*Aim of the exercise*. Drop every picture, then transcribe the remaining data exactly.

= = = = =

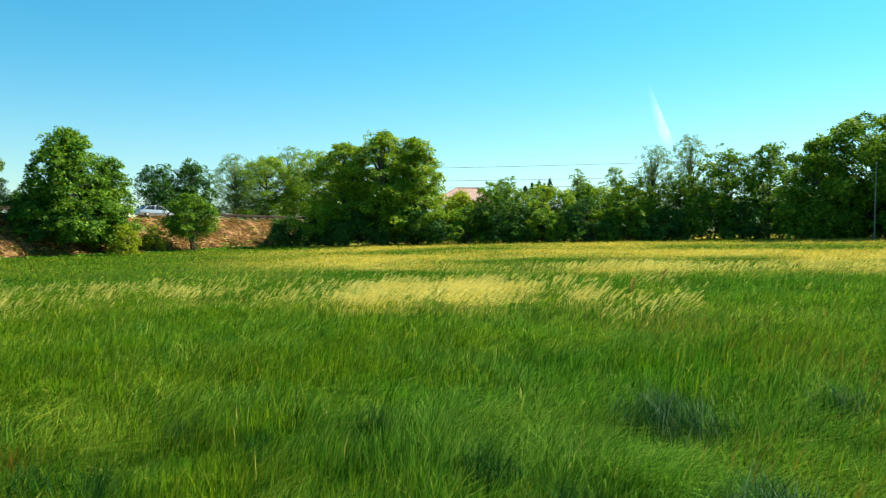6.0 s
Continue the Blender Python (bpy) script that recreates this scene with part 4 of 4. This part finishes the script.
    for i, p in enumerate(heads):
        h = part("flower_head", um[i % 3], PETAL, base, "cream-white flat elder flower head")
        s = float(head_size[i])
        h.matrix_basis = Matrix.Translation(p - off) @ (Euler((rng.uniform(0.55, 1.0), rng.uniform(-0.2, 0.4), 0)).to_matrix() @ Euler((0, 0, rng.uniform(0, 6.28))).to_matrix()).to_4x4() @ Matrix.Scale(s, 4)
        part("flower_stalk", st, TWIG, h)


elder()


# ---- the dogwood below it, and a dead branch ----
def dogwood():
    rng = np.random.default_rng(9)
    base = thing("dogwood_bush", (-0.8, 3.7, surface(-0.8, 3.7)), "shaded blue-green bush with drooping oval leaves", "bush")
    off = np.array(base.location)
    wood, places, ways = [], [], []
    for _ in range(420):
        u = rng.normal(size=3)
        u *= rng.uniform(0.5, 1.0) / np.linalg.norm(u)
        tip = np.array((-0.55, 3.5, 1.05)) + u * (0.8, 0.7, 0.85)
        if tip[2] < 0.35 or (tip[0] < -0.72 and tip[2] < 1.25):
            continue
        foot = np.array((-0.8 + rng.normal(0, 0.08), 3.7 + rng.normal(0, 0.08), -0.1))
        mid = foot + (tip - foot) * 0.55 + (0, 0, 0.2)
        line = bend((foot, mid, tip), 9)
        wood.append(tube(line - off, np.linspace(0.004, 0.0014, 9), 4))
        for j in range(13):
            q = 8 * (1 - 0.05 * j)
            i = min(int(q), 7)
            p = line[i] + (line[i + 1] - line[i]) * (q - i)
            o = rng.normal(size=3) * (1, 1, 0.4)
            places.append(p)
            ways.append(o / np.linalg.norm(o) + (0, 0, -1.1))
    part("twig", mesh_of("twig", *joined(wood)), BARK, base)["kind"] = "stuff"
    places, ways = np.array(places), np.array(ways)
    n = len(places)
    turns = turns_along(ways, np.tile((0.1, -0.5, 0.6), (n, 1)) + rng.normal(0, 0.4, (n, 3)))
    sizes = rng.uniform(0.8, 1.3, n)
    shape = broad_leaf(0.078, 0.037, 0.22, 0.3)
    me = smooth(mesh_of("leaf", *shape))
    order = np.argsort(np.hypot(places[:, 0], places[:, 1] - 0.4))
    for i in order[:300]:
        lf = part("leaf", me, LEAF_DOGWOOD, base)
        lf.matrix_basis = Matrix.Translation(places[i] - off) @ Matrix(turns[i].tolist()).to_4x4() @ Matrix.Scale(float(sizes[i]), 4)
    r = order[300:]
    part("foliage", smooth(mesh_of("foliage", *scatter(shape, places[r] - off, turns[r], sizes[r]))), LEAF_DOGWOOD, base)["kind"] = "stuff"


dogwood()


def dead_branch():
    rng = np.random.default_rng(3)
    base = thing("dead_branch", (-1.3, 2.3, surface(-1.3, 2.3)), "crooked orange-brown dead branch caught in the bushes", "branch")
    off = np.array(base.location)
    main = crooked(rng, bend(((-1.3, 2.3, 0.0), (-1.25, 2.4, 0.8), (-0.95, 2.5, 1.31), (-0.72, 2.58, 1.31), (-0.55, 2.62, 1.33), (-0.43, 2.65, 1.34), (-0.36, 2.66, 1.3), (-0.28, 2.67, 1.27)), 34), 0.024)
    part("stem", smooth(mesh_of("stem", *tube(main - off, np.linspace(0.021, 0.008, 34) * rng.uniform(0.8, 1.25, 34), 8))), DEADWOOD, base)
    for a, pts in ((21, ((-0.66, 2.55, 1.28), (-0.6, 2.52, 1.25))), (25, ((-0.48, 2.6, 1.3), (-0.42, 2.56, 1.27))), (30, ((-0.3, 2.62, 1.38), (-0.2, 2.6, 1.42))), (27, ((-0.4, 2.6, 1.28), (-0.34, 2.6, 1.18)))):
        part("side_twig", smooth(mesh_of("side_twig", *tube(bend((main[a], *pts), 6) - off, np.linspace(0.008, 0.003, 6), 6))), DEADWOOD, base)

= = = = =

*Answer for this exercise*.
6.0 s
Continue the Blender Python (bpy) script that recreates this scene with part 4 of 4. This part finishes the script.
    for i, p in enumerate(heads):
        h = part("flower_head", um[i % 3], PETAL, base, "cream-white flat elder flower head")
        s = float(head_size[i])
        h.matrix_basis = Matrix.Translation(p - off) @ (Euler((rng.uniform(0.55, 1.0), rng.uniform(-0.2, 0.4), 0)).to_matrix() @ Euler((0, 0, rng.uniform(0, 6.28))).to_matrix()).to_4x4() @ Matrix.Scale(s, 4)
        part("flower_stalk", st, TWIG, h)


elder()


# ---- the dogwood below it, and a dead branch ----
def dogwood():
    rng = np.random.default_rng(9)
    base = thing("dogwood_bush", (-0.8, 3.7, surface(-0.8, 3.7)), "shaded blue-green bush with drooping oval leaves", "bush")
    off = np.array(base.location)
    wood, places, ways = [], [], []
    for _ in range(420):
        u = rng.normal(size=3)
        u *= rng.uniform(0.5, 1.0) / np.linalg.norm(u)
        tip = np.array((-0.55, 3.5, 1.05)) + u * (0.8, 0.7, 0.85)
        if tip[2] < 0.35 or (tip[0] < -0.72 and tip[2] < 1.25):
            continue
        foot = np.array((-0.8 + rng.normal(0, 0.08), 3.7 + rng.normal(0, 0.08), -0.1))
        mid = foot + (tip - foot) * 0.55 + (0, 0, 0.2)
        line = bend((foot, mid, tip), 9)
        wood.append(tube(line - off, np.linspace(0.004, 0.0014, 9), 4))
        for j in range(13):
            q = 8 * (1 - 0.05 * j)
            i = min(int(q), 7)
            p = line[i] + (line[i + 1] - line[i]) * (q - i)
            o = rng.normal(size=3) * (1, 1, 0.4)
            places.append(p)
            ways.append(o / np.linalg.norm(o) + (0, 0, -1.1))
    part("twig", mesh_of("twig", *joined(wood)), BARK, base)["kind"] = "stuff"
    places, ways = np.array(places), np.array(ways)
    n = len(places)
    turns = turns_along(ways, np.tile((0.1, -0.5, 0.6), (n, 1)) + rng.normal(0, 0.4, (n, 3)))
    sizes = rng.uniform(0.8, 1.3, n)
    shape = broad_leaf(0.078, 0.037, 0.22, 0.3)
    me = smooth(mesh_of("leaf", *shape))
    order = np.argsort(np.hypot(places[:, 0], places[:, 1] - 0.4))
    for i in order[:300]:
        lf = part("leaf", me, LEAF_DOGWOOD, base)
        lf.matrix_basis = Matrix.Translation(places[i] - off) @ Matrix(turns[i].tolist()).to_4x4() @ Matrix.Scale(float(sizes[i]), 4)
    r = order[300:]
    part("foliage", smooth(mesh_of("foliage", *scatter(shape, places[r] - off, turns[r], sizes[r]))), LEAF_DOGWOOD, base)["kind"] = "stuff"


dogwood()


def dead_branch():
    rng = np.random.default_rng(3)
    base = thing("dead_branch", (-1.3, 2.3, surface(-1.3, 2.3)), "crooked orange-brown dead branch caught in the bushes", "branch")
    off = np.array(base.location)
    main = crooked(rng, bend(((-1.3, 2.3, 0.0), (-1.25, 2.4, 0.8), (-0.95, 2.5, 1.31), (-0.72, 2.58, 1.31), (-0.55, 2.62, 1.33), (-0.43, 2.65, 1.34), (-0.36, 2.66, 1.3), (-0.28, 2.67, 1.27)), 34), 0.024)
    part("stem", smooth(mesh_of("stem", *tube(main - off, np.linspace(0.021, 0.008, 34) * rng.uniform(0.8, 1.25, 34), 8))), DEADWOOD, base)
    for a, pts in ((21, ((-0.66, 2.55, 1.28), (-0.6, 2.52, 1.25))), (25, ((-0.48, 2.6, 1.3), (-0.42, 2.56, 1.27))), (30, ((-0.3, 2.62, 1.38), (-0.2, 2.6, 1.42))), (27, ((-0.4, 2.6, 1.28), (-0.34, 2.6, 1.18)))):
        part("side_twig", smooth(mesh_of("side_twig", *tube(bend((main[a], *pts), 6) - off, np.linspace(0.008, 0.003, 6), 6))), DEADWOOD, base)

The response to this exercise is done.